On sort de cinq années assez intenses, faites de tournées et de sorties d’albums, quasiment en continu. Si Uta était restée, ce qui aurait été vraiment génial, on aurait continué sur cette lancée, mais elle veut partir et pour moi ça veut dire que le groupe va devoir connaître quelques changements. Je ne vais pas essayer à tout prix de trouver la solution miracle, je suis trop vieux pour me battre donc je pense qu’on va prendre notre temps pour vraiment faire évoluer le groupe.

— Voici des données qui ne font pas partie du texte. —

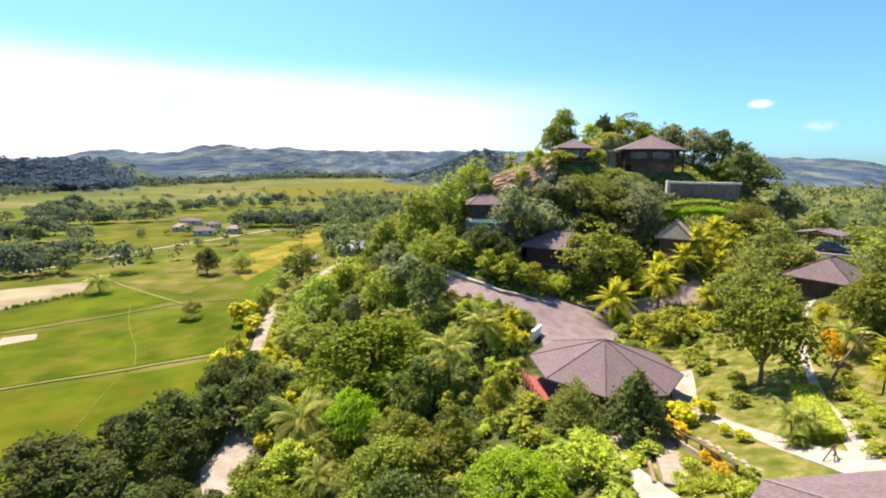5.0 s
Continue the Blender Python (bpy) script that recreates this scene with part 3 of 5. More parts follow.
def white_chair():
    """Garden chair: seat, slatted back, legs and arms."""
    c = thing("white_chair", "white slatted garden chair on the verandah", "chair", pose(0, 0, 0), "verandah chairs")
    part("seat", boxes((-0.28, 0.28, -0.26, 0.26, 0.40, 0.45), bevel=0.01), M_WHITE, c)
    for k in range(5):
        x = -0.24 + 0.12 * k
        part("back_slat", bars(((x, 0.24, 0.44), (x * 1.08, 0.40, 1.42), 0.07, 0.03)), M_WHITE, c)
    part("top_slat", bars(((-0.3, 0.40, 1.38), (0.3, 0.40, 1.38), 0.05, 0.07)), M_WHITE, c)
    for sx in (-1, 1):
        part("arm", boxes((sx * 0.32 - 0.04, sx * 0.32 + 0.04, -0.3, 0.3, 0.62, 0.66)), M_WHITE, c)
        for y in (-0.24, 0.24):
            part("leg", boxes((sx * 0.30 - 0.03, sx * 0.30 + 0.03, y - 0.03, y + 0.03, 0.0, 0.62)), M_WHITE, c)
    return c


HOUSE_AT = pose(33.6, 21.7, 12.95, 0, 0, -96.4)
chair = white_chair()
chair.matrix_basis = HOUSE_AT @ pose(1.9, 0.95, 0, 0, 0, 8)
for x, y, a in ((2.75, 1.0, -10), (5.3, 0.95, 15), (6.1, 1.0, -5), (8.9, 1.0, 10), (9.7, 0.95, 0), (12.6, 1.0, -8), (13.4, 1.0, 12)):
    copy_thing(chair, HOUSE_AT @ pose(x, y, 0, 0, 0, a))
house("bungalow", 69.0, 62.0, 8.8, 20, 12, 7, 2.4, 1.6, "low bungalow with grey weathered roof among trees", M_PLASTER, M_GREYPL)

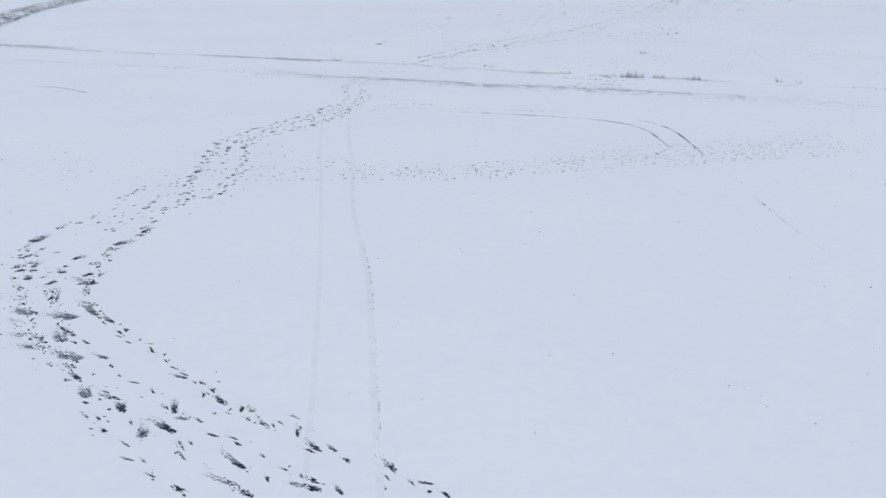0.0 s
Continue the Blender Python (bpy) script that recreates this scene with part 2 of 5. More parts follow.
def lump(rng, verts, faces, dirt_shade, cx, cy, cz, r, value, flat=0.6):
    """A small six-cornered crumb of soil."""
    base = len(verts)
    turn = rng.random() * 6.3
    for reach, up in ((1.0, 0.0), (0.72, 0.62)):
        for k in range(5):
            a = turn + k * 1.2566
            q = r * reach * rng.uniform(0.7, 1.3)
            verts.append((cx + q * math.cos(a), cy + q * math.sin(a), cz + up * r * flat * rng.uniform(0.8, 1.2)))
    verts.append((cx, cy, cz + r * flat * 0.85))
    dirt_shade += [value] * 11
    for k in range(5):
        n = (k + 1) % 5
        faces.append((base + k, base + n, base + 5 + n, base + 5 + k))
        faces.append((base + 5 + k, base + 5 + n, base + 10))


def disc(rng, verts, faces, dirt_shade, rings, wobble, seg, skew=0.0):
    """Rings of (reach, height, dirt) round a middle, with an uneven outline."""
    ph = [rng.random() * 6.3 for _ in range(4)]
    base = len(verts)
    verts.append((0, 0, rings[0][1]))
    dirt_shade.append(rings[0][2])
    for reach, z, value in rings[1:]:
        for k in range(seg):
            a = 2 * math.pi * k / seg
            r = reach * (1 + wobble * (0.5 * math.sin(2 * a + ph[0]) + 0.4 * math.sin(3 * a + ph[1]) + 0.35 * math.sin(5 * a + ph[2]))
                         + wobble * 0.35 * rng.uniform(-1, 1))
            verts.append((r * math.cos(a), r * math.sin(a), z * rng.uniform(0.5, 1.5) if z > 0 else z))
            dirt_shade.append(max(0.0, value * rng.uniform(0.7, 1.25) * (1 - skew * math.cos(a))))
    for k in range(seg):
        faces.append((base, base + 1 + k, base + 1 + (k + 1) % seg))
    for j in range(len(rings) - 2):
        a, b = base + 1 + j * seg, base + 1 + (j + 1) * seg
        for k in range(seg):
            faces.append((a + k, b + k, b + (k + 1) % seg, a + (k + 1) % seg))


def piece_mesh(name, verts, faces, dirt_shade, mat, spray=()):
    me = bpy.data.meshes.new(name)
    me.from_pydata(verts, [], faces)
    me.attributes.new("dirt_shade", "FLOAT", "POINT").data.foreach_set("value", np.array(dirt_shade, dtype=np.float32))
    if spray:
        me.attributes.new("spray", "FLOAT", "POINT").data.foreach_set("value", np.array(spray, dtype=np.float32))
    me.materials.append(mat)
    me.update()
    return me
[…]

Je suis convaincu qu’il y a des gens bourrés de talent et de motivation qui aimeraient nous rejoindre, et je ne pense pas que ce soit particulièrement difficile à trouver : « Hey, vous voulez venir à Portland, Oregon, la ville la plus cool du monde, enregistrer des albums avec un groupe et parcourir le monde ? » [Rires] Quelqu’un, quelque part, en aura assez dans le ventre pour nous suivre, et surtout pour bien s'entendre avec nous. La personnalité est pour moi encore plus importante que le talent. En plus, cette personne ne passera pas après n’importe qui : Uta est une artiste incroyable, on a adoré travailler avec elle, mais le groupe existait déjà depuis 12 ans avant qu’elle n’arrive, et ce n’est pas son départ qui nous arrêtera, mais je n’ai pas pour autant envie de me précipiter pour revenir sur scène dans trois mois, avec un nouveau chanteur. Je préfère qu’on prenne notre temps, pour revenir plus forts que jamais. Mobile est notre meilleur album jusqu’à aujourd’hui, mais je sais pertinemment en l’écoutant, qu’on peut toujours faire mieux. On doit juste trouver les bonnes personnes et avancer.